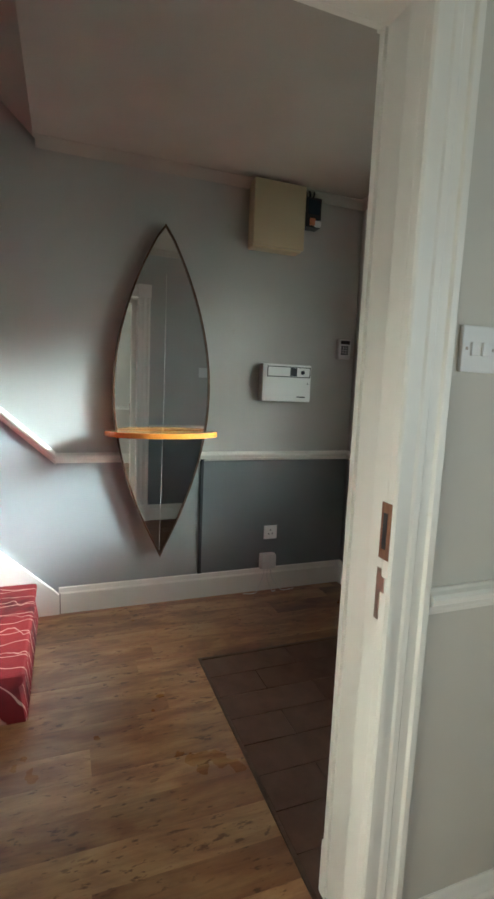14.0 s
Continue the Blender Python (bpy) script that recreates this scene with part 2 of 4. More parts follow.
def make_curtain():
    m = bpy.data.materials.new("patterned_satin_curtain")
    m.use_nodes = True
    t = m.node_tree
    b = t.nodes["Principled BSDF"]
    uv = coords(t, (1, 1, 1), False, "UV")
    wave = t.nodes.new("ShaderNodeTexWave")
    wave.wave_type, wave.bands_direction = "BANDS", "X"
    wave.inputs["Scale"].default_value, wave.inputs["Distortion"].default_value = 1.1, 1.5
    t.links.new(uv, wave.inputs["Vector"])
    stripe = ramp(t, wave.outputs["Fac"], (0.10, (0.25, 0.165, 0.105)), (0.40, (0.41, 0.282, 0.185)), (0.62, (0.52, 0.385, 0.265)), (0.90, (0.38, 0.245, 0.145)))
    leaf = noise_tex(t, coords(t, (21, 9, 1), False, "UV"), 1.0, 2, 0.45, 2.4)
    base = mix(t, 0.38, stripe, ramp(t, leaf, (0.44, (0.78, 0.73, 0.66)), (0.54, (1.14, 1.11, 1.03))), "MULTIPLY")
    t.links.new(base, b.inputs["Base Color"])
    t.links.new(ramp(t, leaf, (0.45, (0.55,) * 3), (0.53, (0.34,) * 3)), b.inputs["Roughness"])
    b.inputs["Sheen Weight"].default_value = 0.25
    weave = noise_tex(t, coords(t, (420, 420, 1), False, "UV"), 1.0, 2)
    relief(t, b, weave, 0.15, 0.001)
    thin = t.nodes.new("ShaderNodeBsdfTranslucent")
    t.links.new(base, thin.inputs[0])
    ms = t.nodes.new("ShaderNodeMixShader")
    ms.inputs[0].default_value = 0.16
    t.links.new(b.outputs[0], ms.inputs[1])
    t.links.new(thin.outputs[0], ms.inputs[2])
    t.links.new(ms.outputs[0], t.nodes["Material Output"].inputs[0])
    return m


def make_carpet():
    """Crimson pile with pale wandering contour lines across the stair."""
    m, t, b = shader("crimson_carpet", 0.95, 0.0)
    v = coords(t)
    sep = t.nodes.new("ShaderNodeSeparateXYZ")
    t.links.new(v, sep.inputs[0])

    def calc(op, a, c):
        n = t.nodes.new("ShaderNodeMath")
        n.operation = op
        for i, value in enumerate((a, c)):
            if isinstance(value, (int, float)):
                n.inputs[i].default_value = value
            else:
                t.links.new(value, n.inputs[i])
        return n.outputs[0]
    run = sep.outputs["X"]
    lines = None
    for k, (freq, sway, seed) in enumerate(((11.0, 1.5, 2.0), (6.3, 1.9, 1.5))):
        sway_n = noise_tex(t, coords(t, (1.3, 1.7 + k, 1.3 + k)), seed * 1.5, 2, 0.5, 0.4)
        f = calc("FRACT", calc("ADD", calc("MULTIPLY", run, freq), calc("MULTIPLY", sway_n, sway)), 0.0)
        d = calc("ABSOLUTE", calc("SUBTRACT", f, 0.5), 0.0)
        line = ramp(t, d, (0.020 if k == 0 else 0.013, (1, 1, 1)), (0.040 if k == 0 else 0.026, (0, 0, 0)))
        lines = line if lines is None else mix(t, 1.0, lines, line, "LIGHTEN")
    pile = noise_tex(t, v, 320, 2)
    red = ramp(t, noise_tex(t, v, 3.2, 3), (0.36, (0.085, 0.004, 0.008)), (0.46, (0.225, 0.011, 0.016)), (0.7, (0.30, 0.018, 0.021)))
    base = mix(t, lines, red, (0.66, 0.36, 0.30))
    t.links.new(mix(t, 0.4, base, ramp(t, pile, (0.3, (0.55, 0.55, 0.55)), (0.7, (1.1, 1.1, 1.1))), "MULTIPLY"), b.inputs["Base Color"])
    relief(t, b, pile, 0.8, 0.004)
    return m


def make_tile():
    m, t, b = shader("brown_mat_tile", 0.5)
    v = coords(t, (5, 5, 5), True)
    t.links.new(ramp(t, noise_tex(t, v, 2.0, 5), (0.3, (0.085, 0.036, 0.020)), (0.7, (0.140, 0.066, 0.038))), b.inputs["Base Color"])
    relief(t, b, noise_tex(t, v, 40, 3), 0.2, 0.001)
    return m


def ground_cover(name, a, c, rough=0.9, scale=1.0):
    m, t, b = shader(name, rough)
    v = coords(t)
    big = ramp(t, noise_tex(t, v, 0.5 * scale, 5), (0.35, a), (0.65, c))
    t.links.new(mix(t, 0.4, big, ramp(t, noise_tex(t, v, 26 * scale, 4), (0.3, (0.6,) * 3), (0.7, (1.15,) * 3)), "MULTIPLY"), b.inputs["Base Color"])
    relief(t, b, noise_tex(t, v, 18 * scale, 4), 0.5, 0.02)
    return m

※

> _Task requirements_
Reproduce the material word for word. Any pictures should be left out of the copy.

> _Solution to this task_
14.0 s
Continue the Blender Python (bpy) script that recreates this scene with part 2 of 4. More parts follow.
def make_curtain():
    m = bpy.data.materials.new("patterned_satin_curtain")
    m.use_nodes = True
    t = m.node_tree
    b = t.nodes["Principled BSDF"]
    uv = coords(t, (1, 1, 1), False, "UV")
    wave = t.nodes.new("ShaderNodeTexWave")
    wave.wave_type, wave.bands_direction = "BANDS", "X"
    wave.inputs["Scale"].default_value, wave.inputs["Distortion"].default_value = 1.1, 1.5
    t.links.new(uv, wave.inputs["Vector"])
    stripe = ramp(t, wave.outputs["Fac"], (0.10, (0.25, 0.165, 0.105)), (0.40, (0.41, 0.282, 0.185)), (0.62, (0.52, 0.385, 0.265)), (0.90, (0.38, 0.245, 0.145)))
    leaf = noise_tex(t, coords(t, (21, 9, 1), False, "UV"), 1.0, 2, 0.45, 2.4)
    base = mix(t, 0.38, stripe, ramp(t, leaf, (0.44, (0.78, 0.73, 0.66)), (0.54, (1.14, 1.11, 1.03))), "MULTIPLY")
    t.links.new(base, b.inputs["Base Color"])
    t.links.new(ramp(t, leaf, (0.45, (0.55,) * 3), (0.53, (0.34,) * 3)), b.inputs["Roughness"])
    b.inputs["Sheen Weight"].default_value = 0.25
    weave = noise_tex(t, coords(t, (420, 420, 1), False, "UV"), 1.0, 2)
    relief(t, b, weave, 0.15, 0.001)
    thin = t.nodes.new("ShaderNodeBsdfTranslucent")
    t.links.new(base, thin.inputs[0])
    ms = t.nodes.new("ShaderNodeMixShader")
    ms.inputs[0].default_value = 0.16
    t.links.new(b.outputs[0], ms.inputs[1])
    t.links.new(thin.outputs[0], ms.inputs[2])
    t.links.new(ms.outputs[0], t.nodes["Material Output"].inputs[0])
    return m


def make_carpet():
    """Crimson pile with pale wandering contour lines across the stair."""
    m, t, b = shader("crimson_carpet", 0.95, 0.0)
    v = coords(t)
    sep = t.nodes.new("ShaderNodeSeparateXYZ")
    t.links.new(v, sep.inputs[0])

    def calc(op, a, c):
        n = t.nodes.new("ShaderNodeMath")
        n.operation = op
        for i, value in enumerate((a, c)):
            if isinstance(value, (int, float)):
                n.inputs[i].default_value = value
            else:
                t.links.new(value, n.inputs[i])
        return n.outputs[0]
    run = sep.outputs["X"]
    lines = None
    for k, (freq, sway, seed) in enumerate(((11.0, 1.5, 2.0), (6.3, 1.9, 1.5))):
        sway_n = noise_tex(t, coords(t, (1.3, 1.7 + k, 1.3 + k)), seed * 1.5, 2, 0.5, 0.4)
        f = calc("FRACT", calc("ADD", calc("MULTIPLY", run, freq), calc("MULTIPLY", sway_n, sway)), 0.0)
        d = calc("ABSOLUTE", calc("SUBTRACT", f, 0.5), 0.0)
        line = ramp(t, d, (0.020 if k == 0 else 0.013, (1, 1, 1)), (0.040 if k == 0 else 0.026, (0, 0, 0)))
        lines = line if lines is None else mix(t, 1.0, lines, line, "LIGHTEN")
    pile = noise_tex(t, v, 320, 2)
    red = ramp(t, noise_tex(t, v, 3.2, 3), (0.36, (0.085, 0.004, 0.008)), (0.46, (0.225, 0.011, 0.016)), (0.7, (0.30, 0.018, 0.021)))
    base = mix(t, lines, red, (0.66, 0.36, 0.30))
    t.links.new(mix(t, 0.4, base, ramp(t, pile, (0.3, (0.55, 0.55, 0.55)), (0.7, (1.1, 1.1, 1.1))), "MULTIPLY"), b.inputs["Base Color"])
    relief(t, b, pile, 0.8, 0.004)
    return m


def make_tile():
    m, t, b = shader("brown_mat_tile", 0.5)
    v = coords(t, (5, 5, 5), True)
    t.links.new(ramp(t, noise_tex(t, v, 2.0, 5), (0.3, (0.085, 0.036, 0.020)), (0.7, (0.140, 0.066, 0.038))), b.inputs["Base Color"])
    relief(t, b, noise_tex(t, v, 40, 3), 0.2, 0.001)
    return m


def ground_cover(name, a, c, rough=0.9, scale=1.0):
    m, t, b = shader(name, rough)
    v = coords(t)
    big = ramp(t, noise_tex(t, v, 0.5 * scale, 5), (0.35, a), (0.65, c))
    t.links.new(mix(t, 0.4, big, ramp(t, noise_tex(t, v, 26 * scale, 4), (0.3, (0.6,) * 3), (0.7, (1.15,) * 3)), "MULTIPLY"), b.inputs["Base Color"])
    relief(t, b, noise_tex(t, v, 18 * scale, 4), 0.5, 0.02)
    return m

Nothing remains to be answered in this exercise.